No blog has felt as hard to start as this one. I can set the intention but that does not mean there is a comfort in writing my thoughts right now. I am not sliding into motivation with vigor to express words to share. It’s more like descending down a slide that doesn’t allow me to slip across its surface, and instead I’m feeling stuck as the surface rubs me the wrong way. As if by intentional design, I will not be propelled forward without resistance right now. Is it writers block that has me in it’s grip? I am not sure that words can even describe the stickiness in a way that encompasses the feeling, yet strangely I feel compelled to write anyway.
It’s been about eighteen months since I wrote a personal blog. There has been some trouble in that time, but troubled times are no news to me, and neither are the complicated feelings that come with troubled times. What is new and life altering however, is the way this trouble happened and the complex way in which I unraveled my vital spirit in the adaptation process of heavy changes. The connection to substance was not lost. It was not even toned down a little bit. It was and is, actually more tangible than ever, more vibrant and more abundant.
My blog absence had more to do with deleting content from the internet and a persistent desire to lose my Google presence. I worked diligently at removing any URL’s connected to my website blogs, before unpublishing and then archiving most of the blog content that I had published over the many years of journaling online. I still have some of the Create Vibrations blog posts here in my Notebook with new URL’s, but I deleted all the Leah Aurora- Journal content. It felt good to complete the clean-up task I’d set myself and I sat with that feeling for months reflecting on all the experience I’d gained from openly sharing my blogs for so many years. I welcomed the change, like it was my most trusted and regular visitor.
Now, do I give details of the specific trouble? Most of the details are private, I couldn’t imagine they’d serve anyone else in their troubled time but if you landed here reading this, than just perhaps there’s something in the creation of this moment that is interconnected and worthy of conjecture.
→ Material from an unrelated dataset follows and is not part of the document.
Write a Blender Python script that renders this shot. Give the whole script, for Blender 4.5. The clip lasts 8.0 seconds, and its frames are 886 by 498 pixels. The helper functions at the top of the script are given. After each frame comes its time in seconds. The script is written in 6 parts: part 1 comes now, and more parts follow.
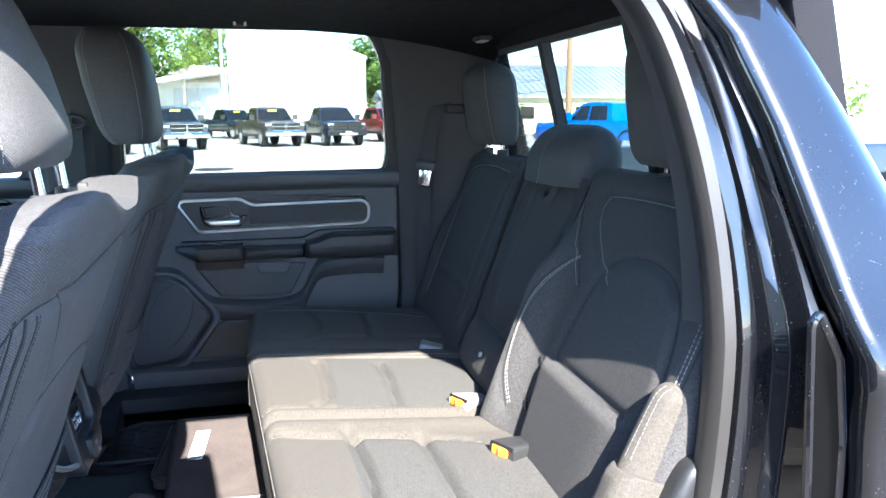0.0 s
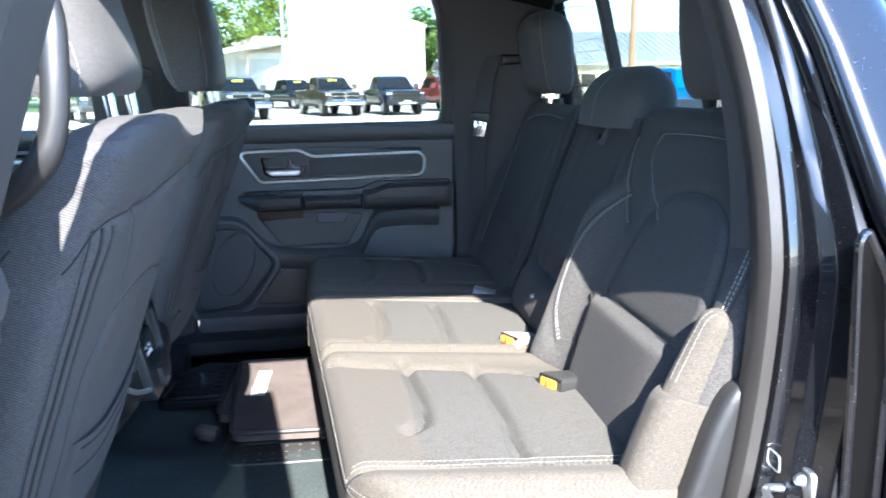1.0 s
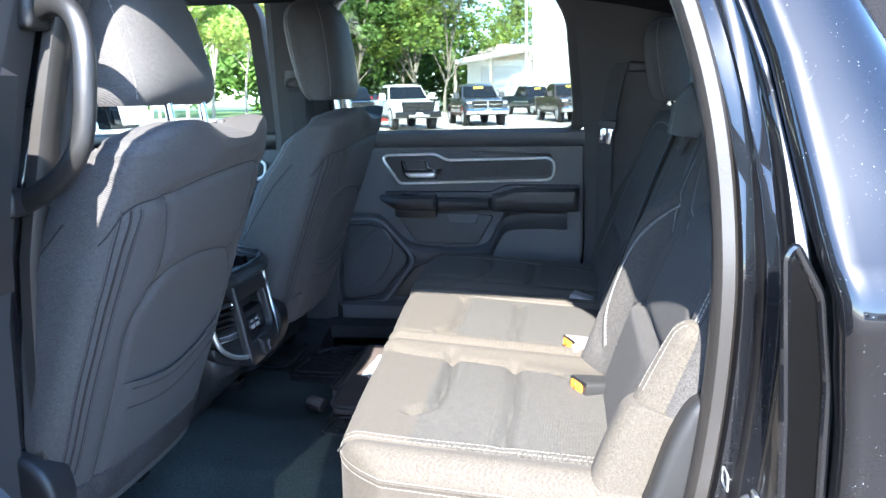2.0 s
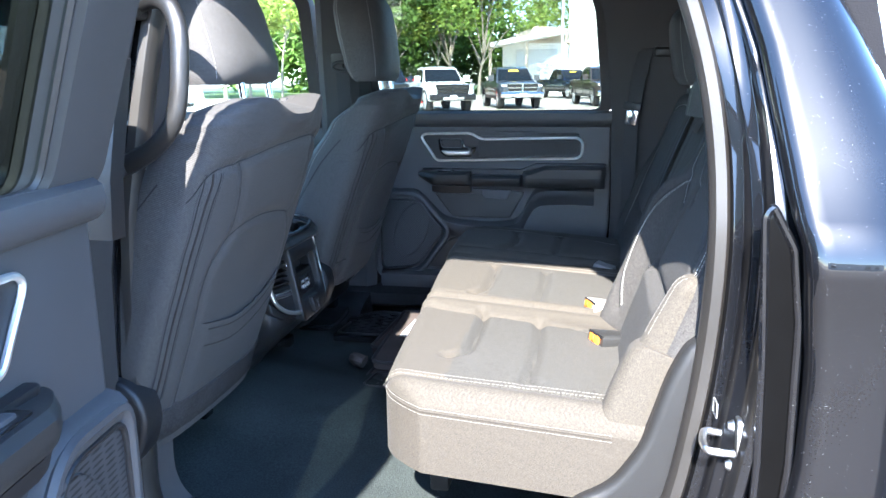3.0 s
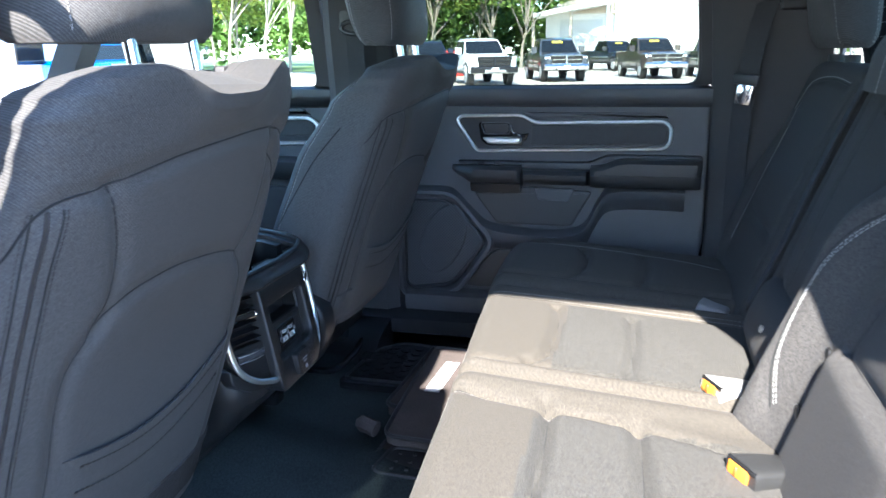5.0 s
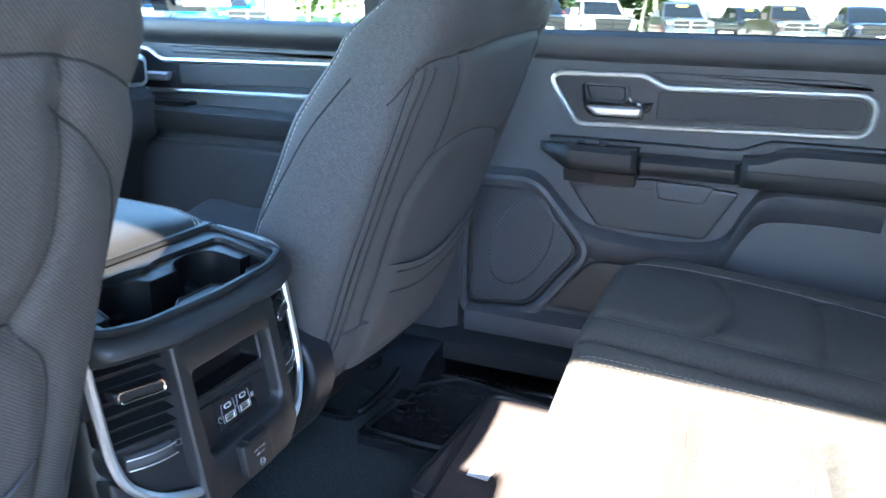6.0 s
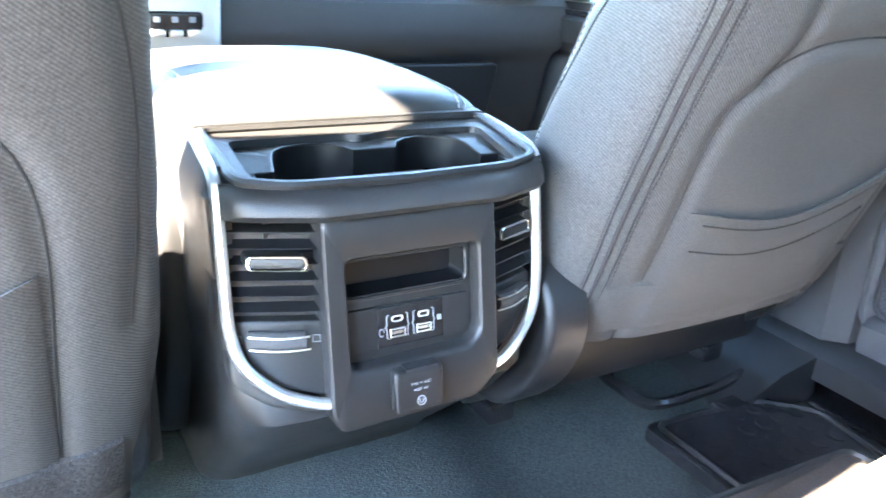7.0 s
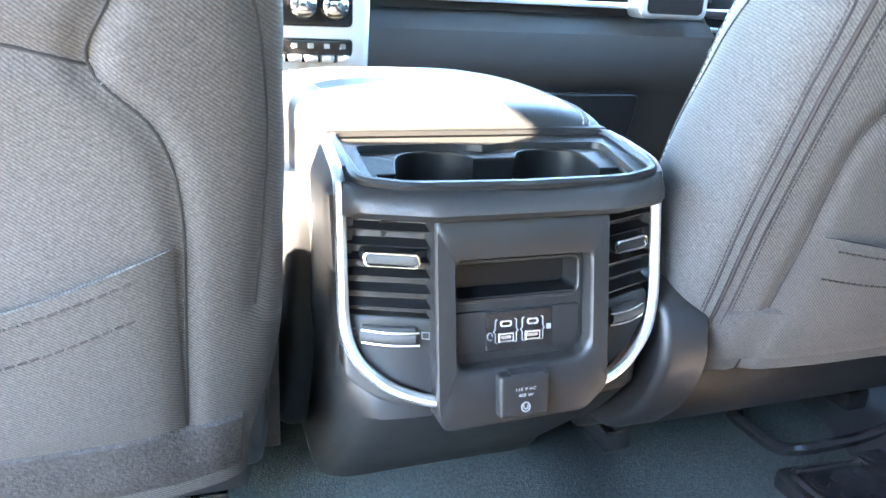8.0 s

Perhaps also, if I dive deep into the crevices of word form, I will be filled with the softness of vacancy. Those edges that I step off, where I am embraced by fortitude as I fall into the unknown sentence below me. Maybe the words will find a way out and settle into places that can create a picture of what I’d like to say. Maybe in my attempt at regaining blogging momentum, that picture will not be clear today and neither I, nor my expression, will find the fluidity of a word surge to make language waves of relevance. What I know for certain, is that I like the feeling of returning to blogging, but that doesn’t equate to having anything worthwhile to share with you at this time.
Now instead of more rambling words with no value, I will add something with more context. Yes of course that’s it. Simplify. Contextualizing words so there is substance and that substance can be translated immediately. Yes, that’s the sort of thing that matters most to me when I write and that’s also why I do it.
So along with this slightly tangent way of arriving at the end of this post, I’d like to share another display summary of Create Vibrations pattern designs. Here’s a stitched photo edit of the @createvibrations Instagram art collection for 2021-2022. What it takes to create these designs, is creatively written into the the caption that accompanies them on Instagram. I’d like to steer myself in a direction where words become less of a focus to sharing my pattern designs because I know something more substantial awaits me. I’m almost ready to let go, I’m at the edge and I’m filled with the anticipation of the unknown. I’m trusting that pattern designs will guide me as I flow through the currents of my creative ambition. I’m looking forward to bringing others along for the ride. It’s a fun energy to be sharing with you and I thank you for being here.